**THE EXERCISE**
Say how many lines of the listing below contain "camera", giving the number and nothing else.
========
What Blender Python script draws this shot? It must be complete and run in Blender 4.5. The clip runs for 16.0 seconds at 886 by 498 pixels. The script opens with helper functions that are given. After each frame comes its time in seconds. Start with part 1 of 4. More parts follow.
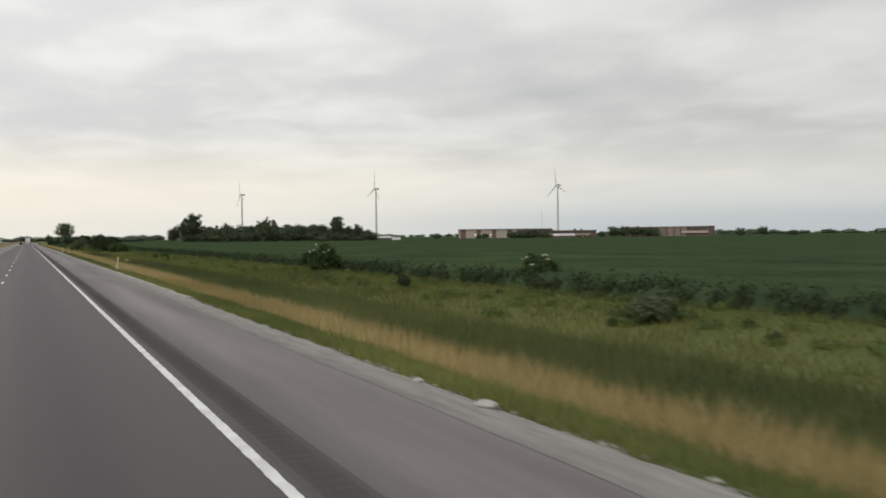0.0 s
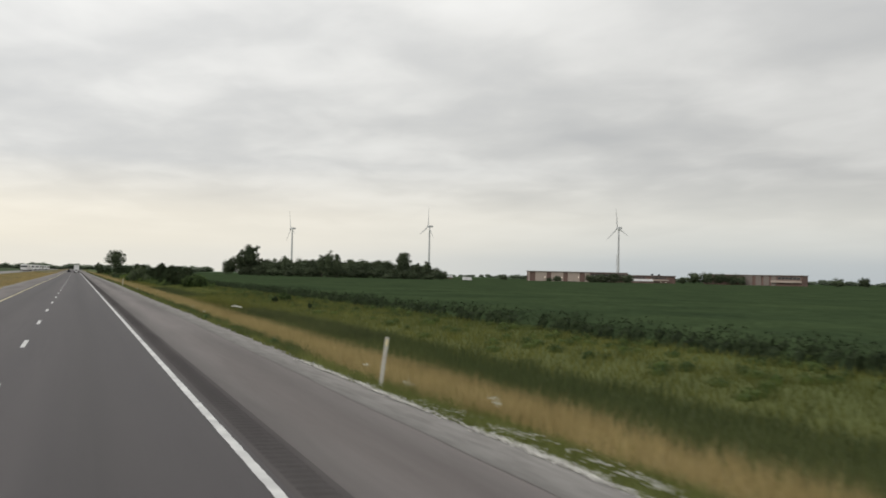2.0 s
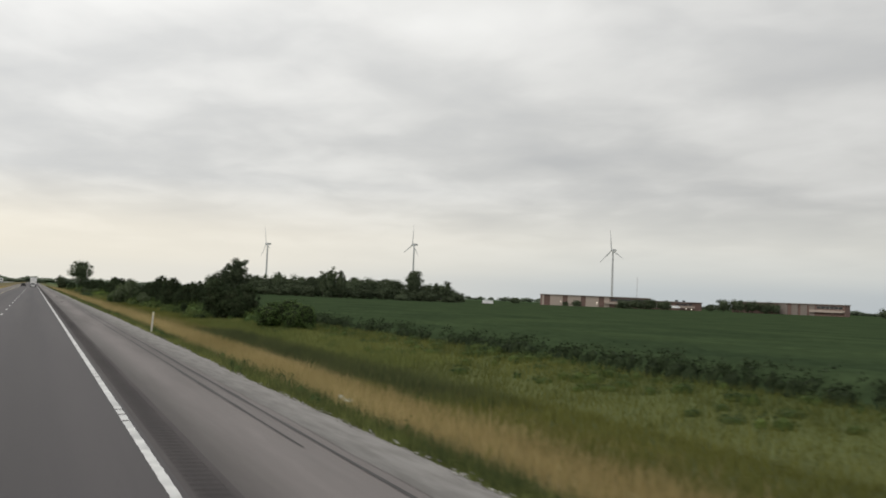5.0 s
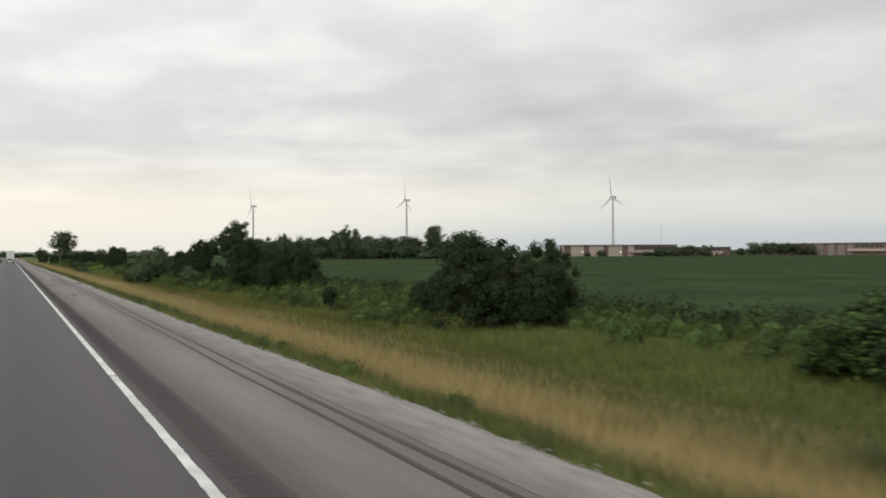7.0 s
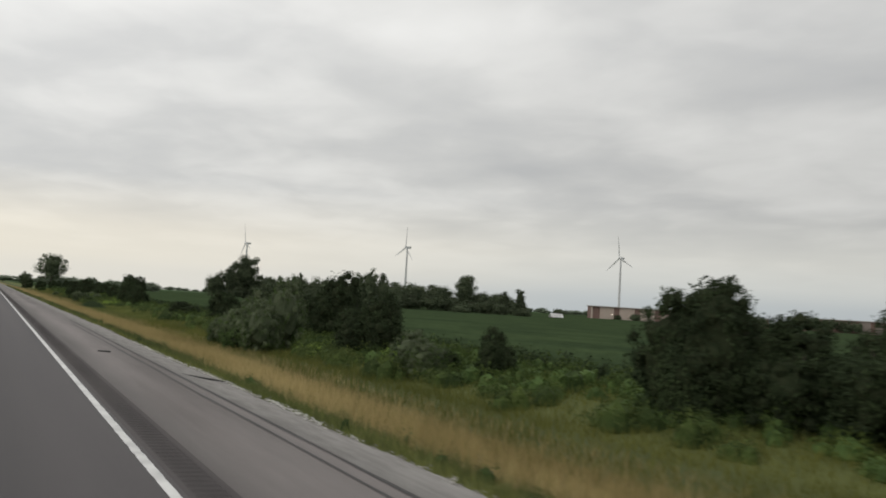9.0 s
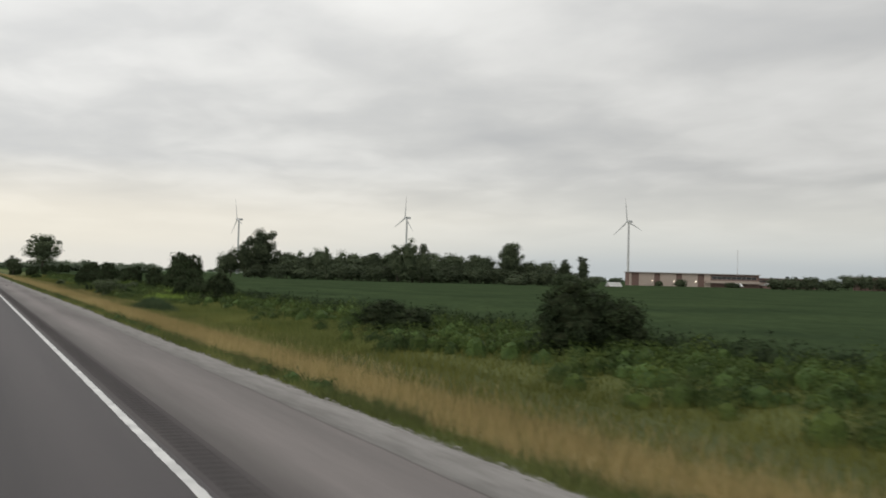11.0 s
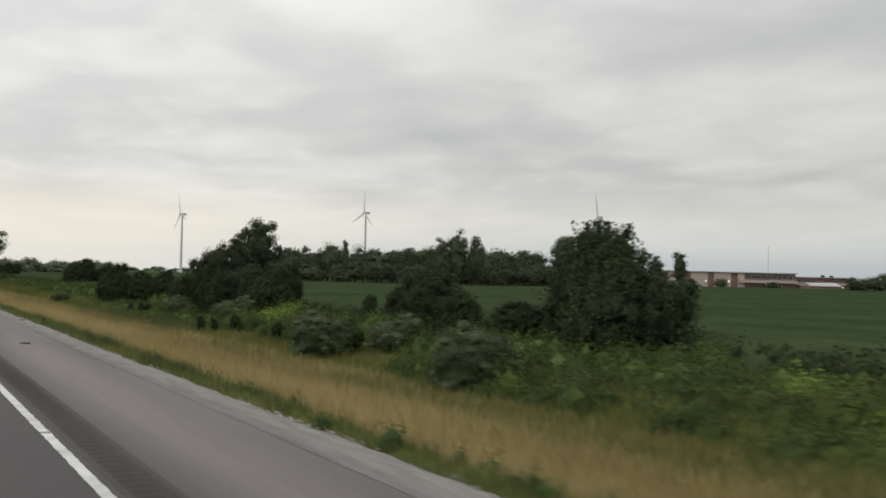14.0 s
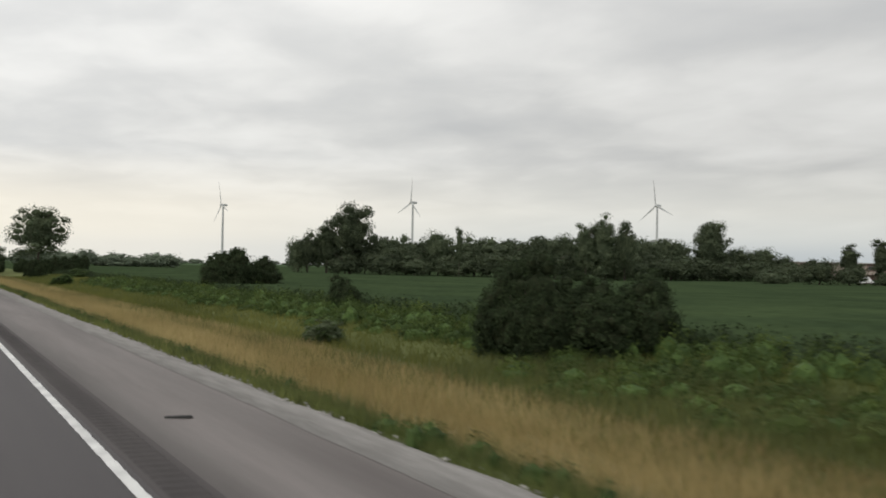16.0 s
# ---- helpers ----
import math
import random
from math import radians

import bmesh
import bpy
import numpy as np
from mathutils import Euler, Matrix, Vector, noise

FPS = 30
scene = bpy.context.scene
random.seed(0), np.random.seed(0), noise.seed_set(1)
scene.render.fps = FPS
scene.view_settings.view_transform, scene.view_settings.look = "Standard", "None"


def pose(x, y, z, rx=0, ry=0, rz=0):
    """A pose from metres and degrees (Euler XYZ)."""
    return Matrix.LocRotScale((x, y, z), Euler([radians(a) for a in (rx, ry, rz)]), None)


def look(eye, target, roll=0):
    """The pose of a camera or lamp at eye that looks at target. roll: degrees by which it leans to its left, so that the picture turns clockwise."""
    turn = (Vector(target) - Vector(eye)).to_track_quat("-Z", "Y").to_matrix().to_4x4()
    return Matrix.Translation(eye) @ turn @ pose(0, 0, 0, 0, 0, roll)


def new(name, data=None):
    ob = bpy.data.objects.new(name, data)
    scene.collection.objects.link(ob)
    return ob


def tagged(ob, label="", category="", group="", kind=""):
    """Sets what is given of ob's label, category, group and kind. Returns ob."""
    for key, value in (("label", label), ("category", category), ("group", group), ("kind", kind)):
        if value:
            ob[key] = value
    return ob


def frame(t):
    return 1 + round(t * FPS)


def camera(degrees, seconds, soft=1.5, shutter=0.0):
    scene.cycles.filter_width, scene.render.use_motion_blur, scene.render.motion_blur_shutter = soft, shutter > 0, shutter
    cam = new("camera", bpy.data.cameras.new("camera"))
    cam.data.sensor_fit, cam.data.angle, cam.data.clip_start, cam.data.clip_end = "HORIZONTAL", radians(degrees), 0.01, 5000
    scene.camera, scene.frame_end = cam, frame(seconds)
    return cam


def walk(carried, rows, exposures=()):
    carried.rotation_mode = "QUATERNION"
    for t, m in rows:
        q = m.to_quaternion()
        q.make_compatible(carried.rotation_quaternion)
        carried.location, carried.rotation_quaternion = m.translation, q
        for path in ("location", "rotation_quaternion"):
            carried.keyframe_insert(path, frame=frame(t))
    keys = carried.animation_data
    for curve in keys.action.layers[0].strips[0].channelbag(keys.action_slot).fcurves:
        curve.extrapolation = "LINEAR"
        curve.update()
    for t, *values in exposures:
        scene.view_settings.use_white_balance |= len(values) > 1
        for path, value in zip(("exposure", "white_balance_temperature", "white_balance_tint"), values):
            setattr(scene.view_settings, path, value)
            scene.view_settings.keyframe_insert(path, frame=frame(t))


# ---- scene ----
cam = camera(54.10, 16.0, soft=1.75, shutter=0.16)
EYE = 2.52  # eye height in the cab
# seconds, across, along, yaw, pitch, roll
ROWS = [
    (0, -0.13, 0.0, -25.63, -0.88, 0.66),
    (0.5, -0.09, 15.8, -24.26, 0.41, 0.89),
    (1, -0.08, 31.6, -23.97, 1.17, 1.17),
    (1.5, -0.07, 47.4, -23.86, 1.88, 0.29),
    (2, -0.02, 63.2, -22.95, 1.75, -1.20),
    (2.5, 0.06, 79.0, -22.58, 3.05, -1.28),
    (3, 0.16, 94.8, -23.26, 3.83, -2.32),
    (3.5, 0.27, 110.5, -24.48, 3.81, -1.71),
    (6, 0.52, 189.4, -25.65, 1.93, -2.67),
    (6.5, 0.40, 205.2, -25.96, 0.75, -0.92),
    (7, 0.26, 220.9, -26.53, 0.29, 0.32),
    (7.5, 0.11, 236.7, -26.12, 1.97, -0.53),
    (8, 0.06, 252.4, -25.66, 3.79, -1.89),
    (8.5, 0.00, 268.2, -26.85, 4.11, -2.58),
    (9, -0.05, 284.0, -27.69, 3.70, -3.41),
    (9.5, -0.12, 299.8, -28.10, 2.48, -3.01),
    (10, -0.15, 315.5, -28.64, 1.55, -1.43),
    (12.5, -0.28, 394.5, -28.84, 2.33, -1.47),
    (13, -0.18, 410.3, -29.55, 2.26, -1.62),
    (13.5, -0.10, 426.1, -31.23, 2.50, -1.17),
    (14, -0.04, 442.0, -33.08, 1.77, -1.23),
    (14.5, 0.01, 457.8, -31.72, 1.58, -1.77),
    (15, 0.04, 473.6, -29.66, 1.28, -1.97),
    (15.5, 0.06, 489.5, -29.75, 0.88, -1.25),
    (16, 0.04, 505.3, -31.25, 1.17, -1.04),
]
walk(cam, [(t, pose(x, y, EYE, 90 + pitch, roll, yaw)) for t, x, y, yaw, pitch, roll in ROWS],
     exposures=[(0, 0.11), (0.5, 0.11), (1.5, 0.09), (2.5, 0.0), (3.5, 0.04), (6, 0.02), (6.5, 0.14), (7, 0.18), (8, 0.0), (8.5, -0.08), (9.5, 0.0), (12.5, 0.04), (14.5, 0.05), (15.5, 0.08), (16, 0.13)])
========
**SOLUTION TO THIS TASK**
5